O pai da garotinha, o diretor do presídio onde todo mundo é alegre, feliz (o papel de Robert Emmett O’Connor), é ele também um bom sujeito. Em um momento em que Steve quer dar uma palavrinha com a amada Judy, por exemplo, o diretor cede aos dois o seu gabinete, na boa.

Ah, sim, e é importante registrar que desse presídio os caras podiam fugir na maior. St. Louis e Dannemora Dan fogem duas vezes!

Não tenho a menor idéia sobre o que John Ford quis dizer com esse filme quase todo passado no presídio feliz. Assim, passo para algumas informações.

* Essa moça Claire Luce (1903-1989), de quem jamais tinha ouvido falar, não teve uma carreira de muitos filmes – são apenas 13 os títulos de sua filmografia. Este Rio Acima foi seu primeiro filme, assim como também o primeiro de Spencer Tracy, que vinha de uma carreira no teatro.

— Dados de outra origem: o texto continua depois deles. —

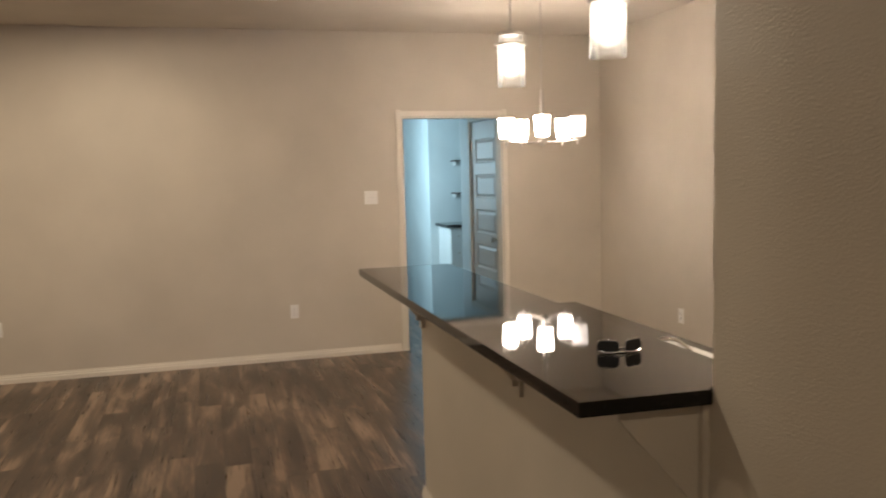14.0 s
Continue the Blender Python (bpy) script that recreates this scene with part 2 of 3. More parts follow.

Não reconheço nenhum dos outros 12 títulos de sua carreira.

Mas é interessante notar que, para este filme, John Ford pegou um monte de iniciantes, atores ainda desconhecidos pelo público.

* Em 1930, aos 34 anos de idade, John Ford já havia dirigido 72 filmes – incluindo aí alguns curtas que fez nos anos iniciais da carreira. (O primeiro filme que dirigiu foi em 1917.) Sete Mulheres, de 1965, seu canto do cisne, foi o de número 146. Nunca vi nenhum desses 72 que vieram antes deste Rio Acima.

* Foram três os filmes dirigidos por John Ford e lançados em 1930. Além deste Rio Acima, chegaram aos cinemas também Homens Sem Mulheres/Men Without Women, um filme de ação, sobre mergulhadores da Marinha de guerra, e Galanteador Audaz/Born Reckless, um policial.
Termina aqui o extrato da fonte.